Although a coach may sometimes be intimidating when they are barking orders or pushing you past your physical limits, they are not evil figures and only want to see you grow to be the best athlete you can be. You can help them do that through complete and total honesty. Tell them anything they need to know regarding your physical condition and if any exercise is affecting you adversely. They’re there to help.
#2: A Coach Needs To Treat Every Player Equally
While some athletes may be more “star” material than others, a coach needs to recognize that a team is a team. Each and every player deserves a coach’s undivided attention and should be treated as equal cogs of a fine-tuned machine. A coach must ensure that every drill is fair and works out every player equally. While it may be tempting to try and uplift a truly physically talented player, that player won’t be able to do much without a well-trained team around them that they can rely on.
On the other hand, a coach can’t go lightly on a player that does not try as hard as the others. These players are just as important as the more driven athletes and need to be taught that their position on the team is just as important as all the others. A team must be an efficiently-functioning machine to perform well on the field, and this means that every part must be working to utmost efficiency. This means personally working with players who are struggling or not putting as much effort into the game as they should, and treating every player with the same amount of respect and care.
#3: A Coach Must Have an Eye for Perfection, But Not be a Perfectionist
Being a coach means having an eye for what can be improved about a team or player. However, a coach should keep in mind that they are at a sports summer camp. A coach should constantly strive to improve the athletes they’re training without pushing them beyond what is reasonable. You want your athletes to feel that they’re improving and know that they’re making progress, but you don’t want to make your athlete feel as if they’ll never be good enough, no matter how much effort they’re putting in.
This means knowing the right time for positive reinforcement and the right time to push athletes harder. A simple “good” after a satisfactory performance of a drill can do wonders for an athlete’s mental state. You can combine simple positive reinforcement with this with progressively harder drills, both to push the athletes out of feelings of complacency, and to reward them with acknowledgement of a good performance when they get it right.
#4: A Player Must Respect and Trust Their Coach
There are times an athlete may get annoyed with their coach. It would be difficult for anyone to keep patience when their muscles are screaming for a break after repeated drills and the summer sun is scorching hot, but the coach keeps barking orders to do more drills and work even harder.
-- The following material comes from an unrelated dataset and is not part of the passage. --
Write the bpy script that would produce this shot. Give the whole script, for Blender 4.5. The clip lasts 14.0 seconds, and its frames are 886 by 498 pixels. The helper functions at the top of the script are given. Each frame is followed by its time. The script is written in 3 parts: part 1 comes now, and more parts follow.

While an athlete may be tempted to lash out at the coach, as they’re not the ones being forced to exercise, this is an unwise thing to do. While the coaches may sometimes have to push an athlete beyond what they feel they’re physically capable of, they’ve done this before and have an athlete’s best interests at heart. Coaches that work at sports summer camps have worked with many young athletes and are never actually trying to hurt or spite them. It’s just that that sometimes they may seem rough in order to push an athlete to be the best athlete they can be.
#5: It’s a Sports Summer Camp – A Coach Must be Communicative With Athletes and Parents
Coaches of professional teams can often trust their athletes to have experience and know-how of the basics of their sport and positions. A coach for a summer sports camp may have no such luxury, and their athletes may be as green as they come. Therefore, a coach must be completely open to any questions from athletes and parents and answer them to the best of their ability.
While a coach can and should have high expectations for their athletes, they must never expect them to automatically know even the basics of any sport. A coach is there to guide an athlete to greatness using the athlete’s own effort, and as such should be prepared to help even a pure rookie every step of the way.